Es wird die Zeit kommen da sich die Machtverhältnis umgekehrt haben. Und wird es sehr zu meinen Bedauern, aber fast unvermeitlich, zum Gegenschlag kommen. Wahrscheinlich dann noch etwas brutaler und undemokratischer als jetzt. Und dann geht das Gejaule wieder los: „Wie konnte das passieren? Die sind ja so barbarisch. Wir wollten doch nur das Beste.“ Menschen wie @Kleopatra werden sich dann wieder weigern Kausalitäten und Zusammenhänge zu erkennen. Die Ursachen für das Debakel werden JETZT gerade geschaffen. Nicht von Fidez, nicht von Rassemblement National oder auf DE bezogen der AfD. Nein, die Verursacher tragen so klangvolle Namen wie SPD, CDU, FDP (jeweils in nationalen Sprachen).

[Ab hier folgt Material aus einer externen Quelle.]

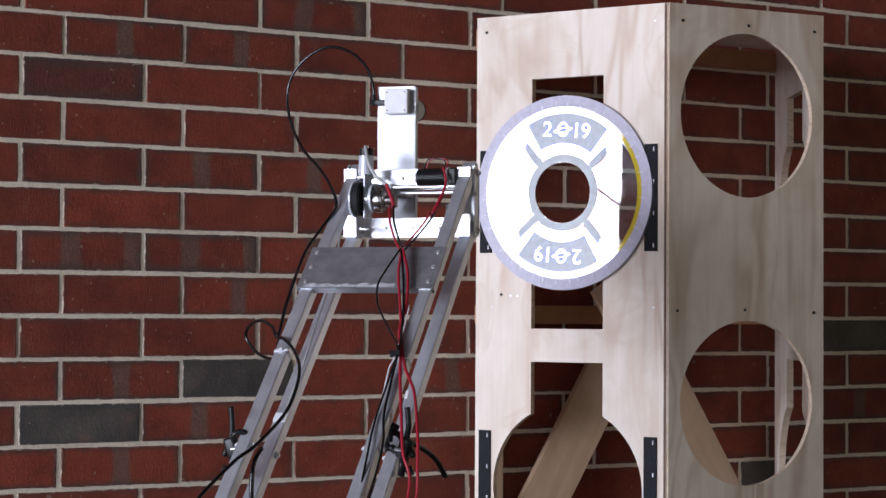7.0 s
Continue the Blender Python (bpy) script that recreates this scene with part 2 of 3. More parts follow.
M_PLASTER = speckled("painted_plaster", (0.05, 0.042, 0.036), 0.8, 0.06, 3)
M_FLOOR = speckled("brown_floor", (0.075, 0.055, 0.04), 0.95, 0.3, 90)
M_CEIL = speckled("ceiling_paint", (0.08, 0.077, 0.073), 0.9, 0.05, 3)

M_CLEAR, _nt, _b = shader("clear_polycarbonate", (0.93, 0.93, 0.95), 0.03)
_b.inputs["Transmission Weight"].default_value = 1.0
_b.inputs["IOR"].default_value = 1.68
M_GREYPRINT = speckled("grey_print", (0.052, 0.068, 0.088), 0.22, 0.12, 60)
M_YELLOW = speckled("yellow_print", (0.62, 0.47, 0.03), 0.06, 0.10, 40)
M_LETTER = speckled("letter_print", (0.50, 0.48, 0.06), 0.06, 0.05, 40)
for _m in (M_YELLOW, M_LETTER):
    _m.node_tree.nodes["Principled BSDF"].inputs["Coat Weight"].default_value = 0.0
    _m.node_tree.nodes["Principled BSDF"].inputs["Specular IOR Level"].default_value = 0.90
M_GREYPRINT.node_tree.nodes["Principled BSDF"].inputs["Specular IOR Level"].default_value = 0.45
M_LOOP = speckled("white_loop_tape", (0.60, 0.57, 0.68), 0.75, 0.10, 70)
M_STAPLE = shader("white_staple", (0.80, 0.80, 0.83), 0.34, 0.15)[0]

# ---- mesh helpers ----


def link(name, bm, material, parent=None, label=""):
    me = bpy.data.meshes.new(name)
    bmesh.ops.recalc_face_normals(bm, faces=bm.faces)
    bm.to_mesh(me)
    bm.free()
    me.materials.append(material)
    ob = new(name, me)
    if parent is not None:
        ob.parent = parent
    if label:
        ob["label"] = label
    return ob


def part(name, bm, material, parent, label="", smooth=False):
    ob = link(name, bm, material, parent, label)
    if smooth:
        for p in ob.data.polygons:
            p.use_smooth = True
    return ob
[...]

Merke: Je stärker man ein Pendel aus dem Gleichgewicht bringt, um so stärker schlägt es dann zur Gegenseite aus. Stabilität, Ordnung, Verlässlichkeit und Sicherheit werden darunter vorhersehbar leiden. Und eigentlich sind es genau diese Attribute im alltäglichen Leben für deren Stärkung und Erhalt wir uns überhaupt so einen ansonsten überflüssigen Luxus wie Politiker leisten.
Stef
23. Juli 2024 @ 14:50
Wagenburgmentalität ist ebos passendes Bild. Jetzt mehr denn je.
Klar ist allerdings, dass sich dieses Machtgehabe nicht nur gegen die Rechten richtet. Sollten beizeiten (wie in Frankreich) die Linken in die nähe von Mehrheiten kommen, wird dasselbe Verfahren angewandt. Es ist eben die Wagenburg der neoliberalen Transatlantiker. Der offenen sowie der verkappten.